### DESCRIPTION OF THE TASK
All the data must come back unchanged, except that pictures are left out.

### DATA EXTRACT

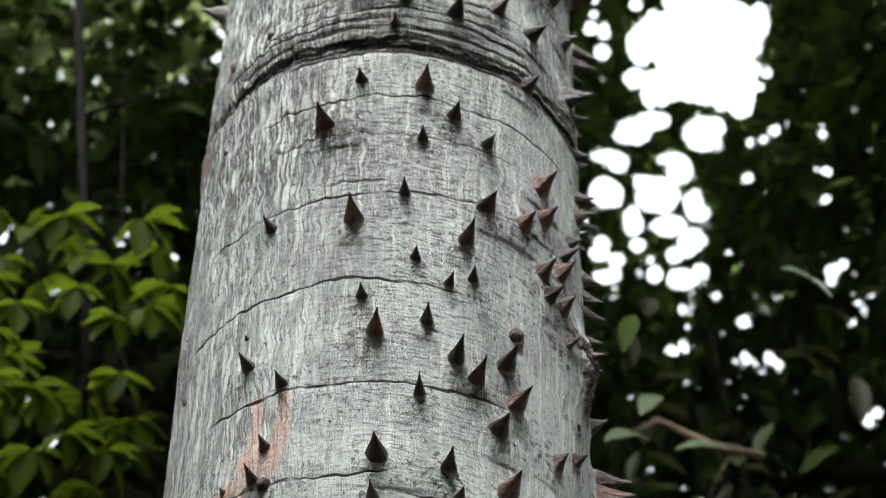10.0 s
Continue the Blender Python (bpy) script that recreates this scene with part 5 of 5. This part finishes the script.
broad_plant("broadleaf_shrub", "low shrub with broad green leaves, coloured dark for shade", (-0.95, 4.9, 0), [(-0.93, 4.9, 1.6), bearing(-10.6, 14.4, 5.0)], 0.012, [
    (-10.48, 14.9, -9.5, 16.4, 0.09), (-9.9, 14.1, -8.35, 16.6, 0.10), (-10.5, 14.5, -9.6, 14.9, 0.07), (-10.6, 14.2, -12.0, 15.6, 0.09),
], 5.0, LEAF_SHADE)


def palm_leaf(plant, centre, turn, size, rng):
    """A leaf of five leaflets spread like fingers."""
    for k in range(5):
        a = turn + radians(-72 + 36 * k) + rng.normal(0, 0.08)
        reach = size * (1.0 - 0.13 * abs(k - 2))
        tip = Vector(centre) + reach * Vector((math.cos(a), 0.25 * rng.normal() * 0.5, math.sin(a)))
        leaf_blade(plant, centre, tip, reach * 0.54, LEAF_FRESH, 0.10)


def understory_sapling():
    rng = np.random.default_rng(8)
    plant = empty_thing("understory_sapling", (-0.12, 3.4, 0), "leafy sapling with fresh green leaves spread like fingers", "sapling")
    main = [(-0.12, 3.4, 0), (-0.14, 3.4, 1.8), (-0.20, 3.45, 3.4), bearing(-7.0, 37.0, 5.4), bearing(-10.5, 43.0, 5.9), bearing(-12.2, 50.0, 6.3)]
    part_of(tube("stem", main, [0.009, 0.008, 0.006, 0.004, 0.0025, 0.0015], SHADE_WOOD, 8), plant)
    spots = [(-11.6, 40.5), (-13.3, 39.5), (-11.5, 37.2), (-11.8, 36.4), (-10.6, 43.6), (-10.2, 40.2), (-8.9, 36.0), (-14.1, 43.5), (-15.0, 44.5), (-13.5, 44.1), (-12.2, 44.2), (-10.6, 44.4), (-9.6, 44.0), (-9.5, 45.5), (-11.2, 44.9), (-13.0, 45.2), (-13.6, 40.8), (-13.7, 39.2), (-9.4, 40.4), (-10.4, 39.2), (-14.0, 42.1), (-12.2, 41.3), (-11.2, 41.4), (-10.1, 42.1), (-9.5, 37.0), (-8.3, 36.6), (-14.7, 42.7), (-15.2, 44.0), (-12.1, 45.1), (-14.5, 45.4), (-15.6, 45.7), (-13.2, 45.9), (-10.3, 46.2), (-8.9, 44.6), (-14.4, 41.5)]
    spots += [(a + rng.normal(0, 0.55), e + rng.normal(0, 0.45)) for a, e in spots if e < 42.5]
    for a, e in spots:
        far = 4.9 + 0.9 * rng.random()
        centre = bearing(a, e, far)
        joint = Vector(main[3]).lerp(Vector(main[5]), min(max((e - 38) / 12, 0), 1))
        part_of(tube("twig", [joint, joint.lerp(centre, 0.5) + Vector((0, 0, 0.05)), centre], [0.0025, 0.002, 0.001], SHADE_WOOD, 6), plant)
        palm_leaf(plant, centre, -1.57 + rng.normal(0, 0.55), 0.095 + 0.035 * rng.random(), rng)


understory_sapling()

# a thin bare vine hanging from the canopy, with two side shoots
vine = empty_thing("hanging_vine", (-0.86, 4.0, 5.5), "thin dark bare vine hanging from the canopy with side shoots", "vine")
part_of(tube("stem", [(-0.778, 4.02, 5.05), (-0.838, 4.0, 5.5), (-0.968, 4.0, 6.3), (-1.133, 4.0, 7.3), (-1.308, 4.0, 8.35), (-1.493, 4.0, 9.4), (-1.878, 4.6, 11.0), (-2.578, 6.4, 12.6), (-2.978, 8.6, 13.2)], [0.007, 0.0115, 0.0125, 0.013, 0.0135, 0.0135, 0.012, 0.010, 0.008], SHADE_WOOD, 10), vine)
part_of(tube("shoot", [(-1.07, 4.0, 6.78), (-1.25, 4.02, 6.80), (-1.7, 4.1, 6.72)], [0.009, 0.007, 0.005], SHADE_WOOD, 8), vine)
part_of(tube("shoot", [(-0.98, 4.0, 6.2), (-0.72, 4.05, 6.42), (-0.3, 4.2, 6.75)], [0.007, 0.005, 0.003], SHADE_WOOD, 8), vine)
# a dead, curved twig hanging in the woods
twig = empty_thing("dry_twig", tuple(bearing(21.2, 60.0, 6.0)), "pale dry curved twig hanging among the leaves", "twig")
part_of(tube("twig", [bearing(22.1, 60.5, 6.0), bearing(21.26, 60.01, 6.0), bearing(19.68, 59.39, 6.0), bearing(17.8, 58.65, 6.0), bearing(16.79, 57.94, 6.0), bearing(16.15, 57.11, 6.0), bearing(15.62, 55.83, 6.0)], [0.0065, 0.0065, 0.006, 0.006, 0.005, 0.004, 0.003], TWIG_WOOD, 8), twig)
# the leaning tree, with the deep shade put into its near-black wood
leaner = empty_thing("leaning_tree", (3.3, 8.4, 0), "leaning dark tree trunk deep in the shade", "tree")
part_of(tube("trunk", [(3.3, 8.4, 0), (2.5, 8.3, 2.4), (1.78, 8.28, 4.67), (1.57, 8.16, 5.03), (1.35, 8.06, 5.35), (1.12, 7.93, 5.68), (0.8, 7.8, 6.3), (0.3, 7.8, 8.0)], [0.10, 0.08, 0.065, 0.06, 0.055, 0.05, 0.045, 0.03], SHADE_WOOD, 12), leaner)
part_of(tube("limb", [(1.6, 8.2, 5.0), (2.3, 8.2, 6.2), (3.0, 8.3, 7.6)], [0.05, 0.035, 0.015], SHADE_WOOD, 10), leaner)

### EXERCISE SOLUTION
10.0 s
Continue the Blender Python (bpy) script that recreates this scene with part 5 of 5. This part finishes the script.
broad_plant("broadleaf_shrub", "low shrub with broad green leaves, coloured dark for shade", (-0.95, 4.9, 0), [(-0.93, 4.9, 1.6), bearing(-10.6, 14.4, 5.0)], 0.012, [
    (-10.48, 14.9, -9.5, 16.4, 0.09), (-9.9, 14.1, -8.35, 16.6, 0.10), (-10.5, 14.5, -9.6, 14.9, 0.07), (-10.6, 14.2, -12.0, 15.6, 0.09),
], 5.0, LEAF_SHADE)


def palm_leaf(plant, centre, turn, size, rng):
    """A leaf of five leaflets spread like fingers."""
    for k in range(5):
        a = turn + radians(-72 + 36 * k) + rng.normal(0, 0.08)
        reach = size * (1.0 - 0.13 * abs(k - 2))
        tip = Vector(centre) + reach * Vector((math.cos(a), 0.25 * rng.normal() * 0.5, math.sin(a)))
        leaf_blade(plant, centre, tip, reach * 0.54, LEAF_FRESH, 0.10)


def understory_sapling():
    rng = np.random.default_rng(8)
    plant = empty_thing("understory_sapling", (-0.12, 3.4, 0), "leafy sapling with fresh green leaves spread like fingers", "sapling")
    main = [(-0.12, 3.4, 0), (-0.14, 3.4, 1.8), (-0.20, 3.45, 3.4), bearing(-7.0, 37.0, 5.4), bearing(-10.5, 43.0, 5.9), bearing(-12.2, 50.0, 6.3)]
    part_of(tube("stem", main, [0.009, 0.008, 0.006, 0.004, 0.0025, 0.0015], SHADE_WOOD, 8), plant)
    spots = [(-11.6, 40.5), (-13.3, 39.5), (-11.5, 37.2), (-11.8, 36.4), (-10.6, 43.6), (-10.2, 40.2), (-8.9, 36.0), (-14.1, 43.5), (-15.0, 44.5), (-13.5, 44.1), (-12.2, 44.2), (-10.6, 44.4), (-9.6, 44.0), (-9.5, 45.5), (-11.2, 44.9), (-13.0, 45.2), (-13.6, 40.8), (-13.7, 39.2), (-9.4, 40.4), (-10.4, 39.2), (-14.0, 42.1), (-12.2, 41.3), (-11.2, 41.4), (-10.1, 42.1), (-9.5, 37.0), (-8.3, 36.6), (-14.7, 42.7), (-15.2, 44.0), (-12.1, 45.1), (-14.5, 45.4), (-15.6, 45.7), (-13.2, 45.9), (-10.3, 46.2), (-8.9, 44.6), (-14.4, 41.5)]
    spots += [(a + rng.normal(0, 0.55), e + rng.normal(0, 0.45)) for a, e in spots if e < 42.5]
    for a, e in spots:
        far = 4.9 + 0.9 * rng.random()
        centre = bearing(a, e, far)
        joint = Vector(main[3]).lerp(Vector(main[5]), min(max((e - 38) / 12, 0), 1))
        part_of(tube("twig", [joint, joint.lerp(centre, 0.5) + Vector((0, 0, 0.05)), centre], [0.0025, 0.002, 0.001], SHADE_WOOD, 6), plant)
        palm_leaf(plant, centre, -1.57 + rng.normal(0, 0.55), 0.095 + 0.035 * rng.random(), rng)


understory_sapling()

# a thin bare vine hanging from the canopy, with two side shoots
vine = empty_thing("hanging_vine", (-0.86, 4.0, 5.5), "thin dark bare vine hanging from the canopy with side shoots", "vine")
part_of(tube("stem", [(-0.778, 4.02, 5.05), (-0.838, 4.0, 5.5), (-0.968, 4.0, 6.3), (-1.133, 4.0, 7.3), (-1.308, 4.0, 8.35), (-1.493, 4.0, 9.4), (-1.878, 4.6, 11.0), (-2.578, 6.4, 12.6), (-2.978, 8.6, 13.2)], [0.007, 0.0115, 0.0125, 0.013, 0.0135, 0.0135, 0.012, 0.010, 0.008], SHADE_WOOD, 10), vine)
part_of(tube("shoot", [(-1.07, 4.0, 6.78), (-1.25, 4.02, 6.80), (-1.7, 4.1, 6.72)], [0.009, 0.007, 0.005], SHADE_WOOD, 8), vine)
part_of(tube("shoot", [(-0.98, 4.0, 6.2), (-0.72, 4.05, 6.42), (-0.3, 4.2, 6.75)], [0.007, 0.005, 0.003], SHADE_WOOD, 8), vine)
# a dead, curved twig hanging in the woods
twig = empty_thing("dry_twig", tuple(bearing(21.2, 60.0, 6.0)), "pale dry curved twig hanging among the leaves", "twig")
part_of(tube("twig", [bearing(22.1, 60.5, 6.0), bearing(21.26, 60.01, 6.0), bearing(19.68, 59.39, 6.0), bearing(17.8, 58.65, 6.0), bearing(16.79, 57.94, 6.0), bearing(16.15, 57.11, 6.0), bearing(15.62, 55.83, 6.0)], [0.0065, 0.0065, 0.006, 0.006, 0.005, 0.004, 0.003], TWIG_WOOD, 8), twig)
# the leaning tree, with the deep shade put into its near-black wood
leaner = empty_thing("leaning_tree", (3.3, 8.4, 0), "leaning dark tree trunk deep in the shade", "tree")
part_of(tube("trunk", [(3.3, 8.4, 0), (2.5, 8.3, 2.4), (1.78, 8.28, 4.67), (1.57, 8.16, 5.03), (1.35, 8.06, 5.35), (1.12, 7.93, 5.68), (0.8, 7.8, 6.3), (0.3, 7.8, 8.0)], [0.10, 0.08, 0.065, 0.06, 0.055, 0.05, 0.045, 0.03], SHADE_WOOD, 12), leaner)
part_of(tube("limb", [(1.6, 8.2, 5.0), (2.3, 8.2, 6.2), (3.0, 8.3, 7.6)], [0.05, 0.035, 0.015], SHADE_WOOD, 10), leaner)